[begin INFORMATION SUPPLIED]

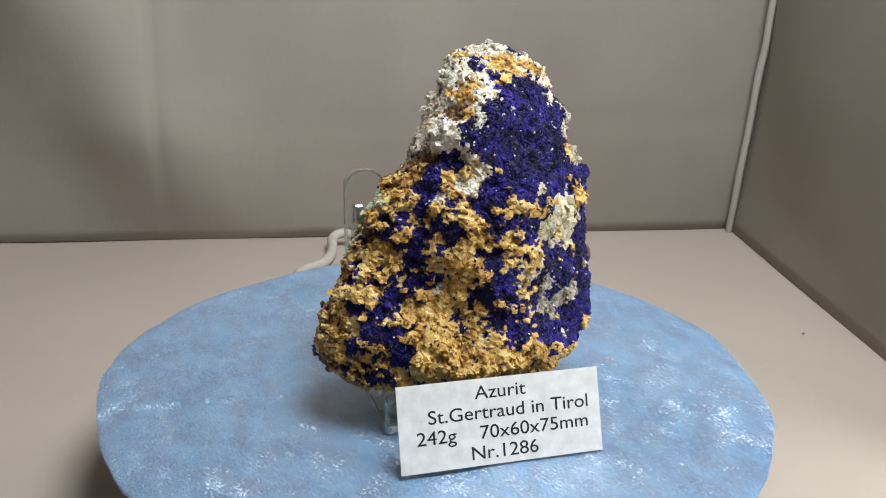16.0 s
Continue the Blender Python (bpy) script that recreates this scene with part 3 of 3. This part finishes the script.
# green malachite
patches(4, (3, 10, 48, 1.7), (7, 18, 24, 1.1), (4, 14, 46, 2.8), (4, 16, 43, 2.0), (4, 17, 38, 1.4), (2, 13, 48, 3.1), (7, 26, 18, 1.6), (5, 23, 25, 1.9))
patches(4, (2, 17, 44, 2.3), (4, 20, 36, 1.5), (5, 25, 22, 2.2), (4, 23, 31, 1.3), (3, 23, 32, 1.3), (3, 24, 31, 1.2), (3, 25, 25, 1.7), (3, 27, 21, 1.8))
patches(4, (0, 15, 48, 3.3), (1, 20, 39, 1.9), (0, 20, 42, 1.3), (0, 20, 40, 1.8), (0, 22, 36, 1.2), (-1, 31, 18, 1.0), (-2, 17, 48, 2.1), (-4, 17, 49, 2.0))
# cream dolomite
patches(5, (-28, -10, 54, 1.3), (-30, -11, 45, 2.0), (-28, -16, 48, 3.1), (-29, -19, 43, 2.1), (-27, -24, 46, 1.3), (-13, -35, 28, 4.0), (-7, -36, 35, 4.4), (-3, -27, 27, 3.7))
patches(5, (-2, -30, 33, 5.2), (2, -28, 39, 3.3), (3, -22, 30, 3.6), (3, -19, 27, 2.6), (4, -16, 22, 2.2), (4, -10, 18, 2.8), (4, -9, 34, 2.7), (4, -7, 17, 1.8))
# clear grey calcite; on the white side, grey painted in for its shade
patches(6, (-32, -10, 33, 2.5), (-31, -10, 27, 2.5), (-31, -12, 43, 2.0), (-31, -15, 29, 3.1), (-27, -24, 44, 1.6), (-14, -33, 55, 2.8), (-10, -30, 64, 1.6), (-5, -32, 68, 1.5))
patches(6, (4, -12, 27, 4.1), (17, -11, 59, 2.0), (14, -10, 50, 3.9), (9, -9, 70, 2.4), (8, -8, 74, 3.2), (12, -8, 48, 3.8), (10, -7, 63, 2.5), (6, -6, 68, 5.1))
patches(6, (9, -4, 55, 4.3), (2, -1, 63, 2.5), (0, -2, 74, 4.3), (-1, 1, 62, 4.0), (-3, 3, 65, 4.3), (-7, 23, 33, 1.4), (-7, 4, 70, 3.3), (-12, 28, 17, 1.3))
patches(6, (-13, 28, 18, 1.3), (-20, 12, 32, 1.2), (-29, -1, 34, 1.1))
# pits and hollows: middle, reach and depth
HOLLOWS = [(-11, 3, 69, 2.3, 2.4), (12, -26, 72, 2.4, 2.2), (-2, -34, 57, 5, 2.2), (-9, -31, 61, 3.5, 1.6), (6, -32, 51, 4.5, 2.2), (4, 1, 51, 3, 2.0), (-8, 6, 61, 3.6, 1.2), (-29, -14, 47, 3, 1.0)]
SLAB = (20, -22, 73)      # a smooth cleaved face of calcite


def plate_space(p):
    """Coordinates in which the slanting limonite plates are as thick as they are wide."""
    n = np.array([-0.42, 0.30, 0.86])
    n /= np.linalg.norm(n)
    return p + np.outer(p @ n, n) * 1.1


def minerals_at(p, cell=None):
    """Which mineral shows at each place: 0 calcite, 1 azurite, 2 ochre, 3 brown, 4 green, 5 cream, 6 grey and
    shade-painted calcite.
    """
    if cell is None:
        cell = crystal_steps(plate_space(p), 4.0, 100)
    grain = [0.55 * soft_noise(p, 3.4, 20 + k) + 0.65 * soft_noise(p, 1.5, 40 + k) + 0.85 * soft_noise(p, 0.75, 60 + k) for k in range(7)]
    score = np.full((7, len(p)), -1.0)
    top = np.clip((p[:, 2] + 20 * np.clip((p[:, 0] - 8.5) / 2, 0, 1) - 60 - 0.1 * p[:, 1]) / 4, -1, 1)
    back = np.clip((p[:, 0] - 1 + 0.30 * p[:, 1]) / 4, -1, 1)
    front = np.clip((-p[:, 0] - 14 + p[:, 1]) / 5, 0, 1) * np.clip((56 - p[:, 2]) / 4, 0, 1)
    score[0] = 0.30 * top - 0.15
    score[1] = -0.30 + 0.25 * front
    score[2] = -0.25 * top - 0.20 * back - 0.05
    score[3] = -0.30 * top + 0.20 * back - 0.10
    score[6] = 0.15 * top - 0.25
    for k, spots in enumerate(PATCHES):
        at = np.array(spots)
        for i in range(0, len(p), 60000):
            q = p[i:i + 60000]
            d = np.sqrt(np.maximum((q * q).sum(1)[:, None] + (at[:, :3] ** 2).sum(1)[None] - 2 * q @ at[:, :3].T, 0.0))
            score[k, i:i + 60000] = np.maximum(score[k, i:i + 60000], (1.25 - d / (at[:, 3] + 0.7)).max(1))
    # plates of ochre stand proud of the blue that fills the gaps between them
    flank = np.clip((-p[:, 0] - 14) / 6, 0, 1) * np.clip((-p[:, 1] - 2) / 6, 0, 1) * np.clip((74 - p[:, 2]) / 6, 0, 1)
    score[1] += 0.05 - front * (0.38 * cell + 0.03) + flank * 0.22
    score[2] += front * (0.32 * cell - 0.03) - flank * 0.30 - 0.05
    score[3] -= flank * 0.15
    score[5] += 0.16
    score[6] += flank * 0.20
    for k in range(7):
        score[k] += grain[k] * (0.33 if k != 1 else 0.40)
    return score.argmax(0)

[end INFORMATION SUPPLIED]

Which lines contain "that"? Show each of them.

◆ **SOLVED PROBLEM**:
Continue the Blender Python (bpy) script that recreates this scene with part 3 of 3. This part finishes the script.
    # plates of ochre stand proud of the blue that fills the gaps between them